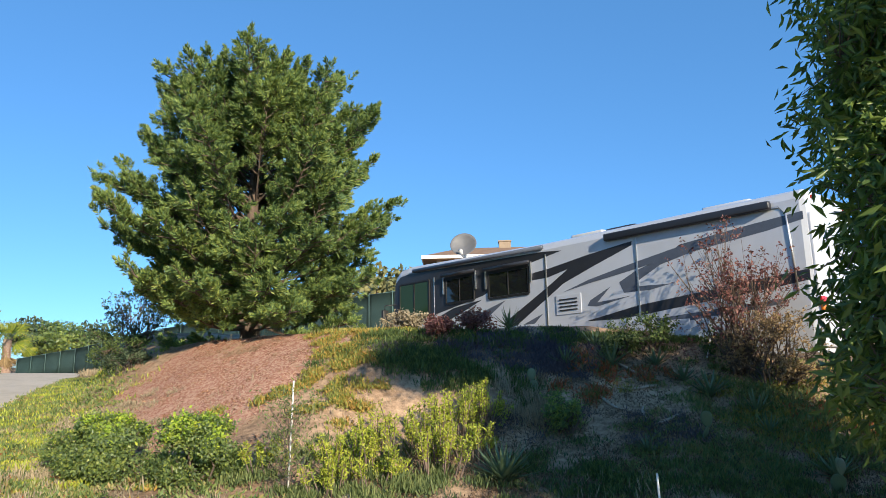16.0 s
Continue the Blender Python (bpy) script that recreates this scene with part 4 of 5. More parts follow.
for n, (x, y, r, h, m, c) in enumerate(((3.5, -14.0, 0.4, 0.25, PLUM_LEAF, "dark red-brown"), (2.75, -14.6, 0.38, 0.25, PLUM_LEAF, "dark red-brown"), (4.3, -14.7, 0.4, 0.22, HEATH, "grey-brown"), (-0.75, -14.9, 0.75, 0.36, DARK_LEAF, "dark green"), (1.0, -12.1, 0.28, 0.26, HEDGE_LEAF, "fresh green"), (-0.1, -14.6, 0.4, 0.22, GUM_LEAF_GREEN, "olive"), (-2.3, -14.8, 0.5, 0.3, DARK_LEAF, "dark green"), (13.3, -18.2, 0.8, 0.42, DARK_LEAF, "dark green"), (14.4, -19.9, 0.9, 0.5, DARK_LEAF, "dark green"), (12.2, -16.8, 0.6, 0.3, OAK_LEAF, "grey-green"))):
    bush("crest_shrub", (x, y), (r, r * 0.85, h), 310 + n, int(1500 + 2200 * r * h), 0.06, m, f"low {c} shrub growing on the bank", group="low bank shrubs", low=0.03, stems=14, lump=0.4)


def dry_weeds(rng, n):
    x, y = rng.uniform(-9, 12, n * 8), rng.uniform(-3, 12, n * 8)
    d_l = land(x, y)[1]
    ok = (d_l > 0.5) & (d_l < 2.6) & patchy(x, y, 0.5, 12, 0.15)
    return x[ok][:n], y[ok][:n]


carpet("dry_weeds", dry_weeds, 1700, 0.085, HEATH, "dry grey weeds in the mulch under the hedge", 213, 0.06, 16, 1.0, 0.11)


def chips_where(rng, n):
    x, y = rng.uniform(-8, 26, n * 9), rng.uniform(-22, 11, n * 9)
    d_l = land(x, y)[1]
    ok = (d_l > 0.02) & (d_l < 2.8)
    return x[ok][:n], y[ok][:n]


def mulch_chips():
    rng = np.random.default_rng(220)
    x, y = chips_where(rng, 26000)
    p = np.stack([x, y, land(x, y)[0] + 0.006], -1)
    w = rng.normal(size=p.shape) * (1, 1, 0.22)
    ln = rng.uniform(0.022, 0.065, len(p))
    v, f = leaves(p, w, ln, ln * rng.uniform(0.3, 0.8, len(p)), rng, 0.15, 0.0)
    tagged(finish("mulch_chips", soup("mulch_chips", v, f), CHIP, smooth=False), "scattered bark chips and dry leaves", "mulch", kind="stuff")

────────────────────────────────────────

STATED EXERCISE – Return each line exactly as written. Any picture gets left out.

ANSWER TO THE PROBLEM –
16.0 s
Continue the Blender Python (bpy) script that recreates this scene with part 4 of 5. More parts follow.
for n, (x, y, r, h, m, c) in enumerate(((3.5, -14.0, 0.4, 0.25, PLUM_LEAF, "dark red-brown"), (2.75, -14.6, 0.38, 0.25, PLUM_LEAF, "dark red-brown"), (4.3, -14.7, 0.4, 0.22, HEATH, "grey-brown"), (-0.75, -14.9, 0.75, 0.36, DARK_LEAF, "dark green"), (1.0, -12.1, 0.28, 0.26, HEDGE_LEAF, "fresh green"), (-0.1, -14.6, 0.4, 0.22, GUM_LEAF_GREEN, "olive"), (-2.3, -14.8, 0.5, 0.3, DARK_LEAF, "dark green"), (13.3, -18.2, 0.8, 0.42, DARK_LEAF, "dark green"), (14.4, -19.9, 0.9, 0.5, DARK_LEAF, "dark green"), (12.2, -16.8, 0.6, 0.3, OAK_LEAF, "grey-green"))):
    bush("crest_shrub", (x, y), (r, r * 0.85, h), 310 + n, int(1500 + 2200 * r * h), 0.06, m, f"low {c} shrub growing on the bank", group="low bank shrubs", low=0.03, stems=14, lump=0.4)


def dry_weeds(rng, n):
    x, y = rng.uniform(-9, 12, n * 8), rng.uniform(-3, 12, n * 8)
    d_l = land(x, y)[1]
    ok = (d_l > 0.5) & (d_l < 2.6) & patchy(x, y, 0.5, 12, 0.15)
    return x[ok][:n], y[ok][:n]


carpet("dry_weeds", dry_weeds, 1700, 0.085, HEATH, "dry grey weeds in the mulch under the hedge", 213, 0.06, 16, 1.0, 0.11)


def chips_where(rng, n):
    x, y = rng.uniform(-8, 26, n * 9), rng.uniform(-22, 11, n * 9)
    d_l = land(x, y)[1]
    ok = (d_l > 0.02) & (d_l < 2.8)
    return x[ok][:n], y[ok][:n]


def mulch_chips():
    rng = np.random.default_rng(220)
    x, y = chips_where(rng, 26000)
    p = np.stack([x, y, land(x, y)[0] + 0.006], -1)
    w = rng.normal(size=p.shape) * (1, 1, 0.22)
    ln = rng.uniform(0.022, 0.065, len(p))
    v, f = leaves(p, w, ln, ln * rng.uniform(0.3, 0.8, len(p)), rng, 0.15, 0.0)
    tagged(finish("mulch_chips", soup("mulch_chips", v, f), CHIP, smooth=False), "scattered bark chips and dry leaves", "mulch", kind="stuff")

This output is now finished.